Wednesday, December 21, 2011

a SILENT night...really, you really think so?


                     
Well I don't.  Okay, so we have been over this multiple times now, I love holidays.  Everything about them.  I mean like a 5-year-old kid I love them.  Two of my most favorite things about Christmas are Nativity Scenes and snow globes.  So if you put the two together, it just makes for a real giddy me.  I can remember as a kid we used to have a super tacky (now looking back!) life-size, plastic, light-up, Nativity scene we would put on our porch.  Putting it out was the highlight of decorating.  Jojo and I never fought over who put the Angel on top of the tree, but when it came to who got to put baby Jesus in the manger on the front porch, like we had to alternate years.  We put this thing out for years, even after Joseph's head had fallen off and mom would glue it back on every year.  There has always been something special about a Nativity Scene that makes me stop, even for just a second, and ponder.  I think a lot about how my view of that miraculous night changes a bit every year, gaining a new appreciation of how my Lord and Savior was brought into this world. 

So this year, since we have moved, mom gave me the ultimate snow glob.  I used to fill my room with like 30 singing snow globes (plastic of course-Mom learned her lesson and she didn't name me Grace for a reason!)  BUT there was always this one, big, fancy, glass, Nativity Scene snow globe that she would set out in the den.  It played Away in a Manger.  I always loved it and this year she gave it to me so it sits on our dresser.  Last night as I was running around trying to get presents together, packing, baking, cleaning, and listening to Jess laugh about how we lived in a barn and our stuff was 'overlapping', I happen to look up at the snow globe and stop. 
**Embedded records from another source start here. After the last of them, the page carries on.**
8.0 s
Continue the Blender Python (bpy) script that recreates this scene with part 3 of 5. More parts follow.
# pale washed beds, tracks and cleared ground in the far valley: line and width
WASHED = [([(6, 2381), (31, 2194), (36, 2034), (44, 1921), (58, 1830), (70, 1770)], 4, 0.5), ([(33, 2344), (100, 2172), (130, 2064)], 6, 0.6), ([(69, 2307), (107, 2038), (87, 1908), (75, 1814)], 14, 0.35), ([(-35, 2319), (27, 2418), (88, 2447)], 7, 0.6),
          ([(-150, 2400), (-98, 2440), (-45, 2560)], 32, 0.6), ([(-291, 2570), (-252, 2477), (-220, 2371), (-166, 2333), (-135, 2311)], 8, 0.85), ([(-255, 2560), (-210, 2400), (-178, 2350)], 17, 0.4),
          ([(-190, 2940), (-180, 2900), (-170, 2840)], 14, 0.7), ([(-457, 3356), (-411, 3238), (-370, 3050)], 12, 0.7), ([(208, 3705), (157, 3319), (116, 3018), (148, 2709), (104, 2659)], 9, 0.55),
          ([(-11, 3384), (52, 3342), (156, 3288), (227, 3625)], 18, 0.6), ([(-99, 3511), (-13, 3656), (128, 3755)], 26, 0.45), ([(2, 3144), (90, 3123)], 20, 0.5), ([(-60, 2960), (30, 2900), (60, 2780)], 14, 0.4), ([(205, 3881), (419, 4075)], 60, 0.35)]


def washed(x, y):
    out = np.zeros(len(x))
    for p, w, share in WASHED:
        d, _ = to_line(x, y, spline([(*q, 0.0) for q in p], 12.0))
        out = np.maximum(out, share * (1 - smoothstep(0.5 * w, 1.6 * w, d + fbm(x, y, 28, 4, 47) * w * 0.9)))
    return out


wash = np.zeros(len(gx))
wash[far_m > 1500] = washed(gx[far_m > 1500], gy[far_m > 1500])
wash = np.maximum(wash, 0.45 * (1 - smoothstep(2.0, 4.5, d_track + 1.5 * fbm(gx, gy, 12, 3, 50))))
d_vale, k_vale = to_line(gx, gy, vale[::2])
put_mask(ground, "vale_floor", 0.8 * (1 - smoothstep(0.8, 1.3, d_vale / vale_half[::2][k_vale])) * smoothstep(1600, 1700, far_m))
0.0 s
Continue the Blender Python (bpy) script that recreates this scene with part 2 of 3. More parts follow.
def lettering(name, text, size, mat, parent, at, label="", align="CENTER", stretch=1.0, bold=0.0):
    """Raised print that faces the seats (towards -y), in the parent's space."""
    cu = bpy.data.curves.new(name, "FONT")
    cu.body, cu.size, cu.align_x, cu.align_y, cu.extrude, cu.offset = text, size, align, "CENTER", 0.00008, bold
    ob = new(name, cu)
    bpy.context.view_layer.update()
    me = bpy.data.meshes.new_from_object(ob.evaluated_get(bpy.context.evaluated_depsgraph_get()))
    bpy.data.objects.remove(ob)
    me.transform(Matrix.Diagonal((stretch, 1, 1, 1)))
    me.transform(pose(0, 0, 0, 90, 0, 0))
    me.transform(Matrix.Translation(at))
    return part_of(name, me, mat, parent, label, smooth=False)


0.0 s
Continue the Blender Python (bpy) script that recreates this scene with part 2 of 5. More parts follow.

Yes, we are living in a fixed up barn currently, but Jesus was BORN in a stable!  I am sure the barn we are in would seem like the Queen's Palace compared to where our Savior was brought into this world. I think about the bravery of Joseph and how scared Mary had to have been.  I wouldn't have exactly wanted to be Mary.  Okay, not only did she miss the epidural (hence the reason I don't think the night was too silent), sanitized sheets, birthing classes, or c-section, she was a young teenager away from her family giving birth to the Messiah.  I think about the smells of the stable.  I'm from Franklin County, I know what a barn smells like, and let's just say Yankee Candle would quickly discontinue it if it were a fragrance.  I think about the filth and condition of the stable.  I mean this is where animals were living.  Really, there was nothing 'pretty' about the whole scenario if you think about it.  And the crazy thing is, it didn't have to be like this.  When I hear the Messiah is being born, I visualize a symphony playing, lights flashing, a perfectly fluffy cloud coming from the sky, a beautiful silky baby, laying in Pottery Barn's finest linen's with 'The Son of God' monogrammed on the pillow.   I mean the whole 'no room in the inn/stable' scenario is just not how any of US would have planned it.  But thank goodness, He is not us.  Jesus was brought in this world in the most humble way possible by two obedient, simple, loving parents.  Wow!  So what makes us feel a sense of entitlement and pressure during the Christmas season?  Instead, we should count our blessings!  The greatest gift has already been given.  And it was given in the most simple way possible.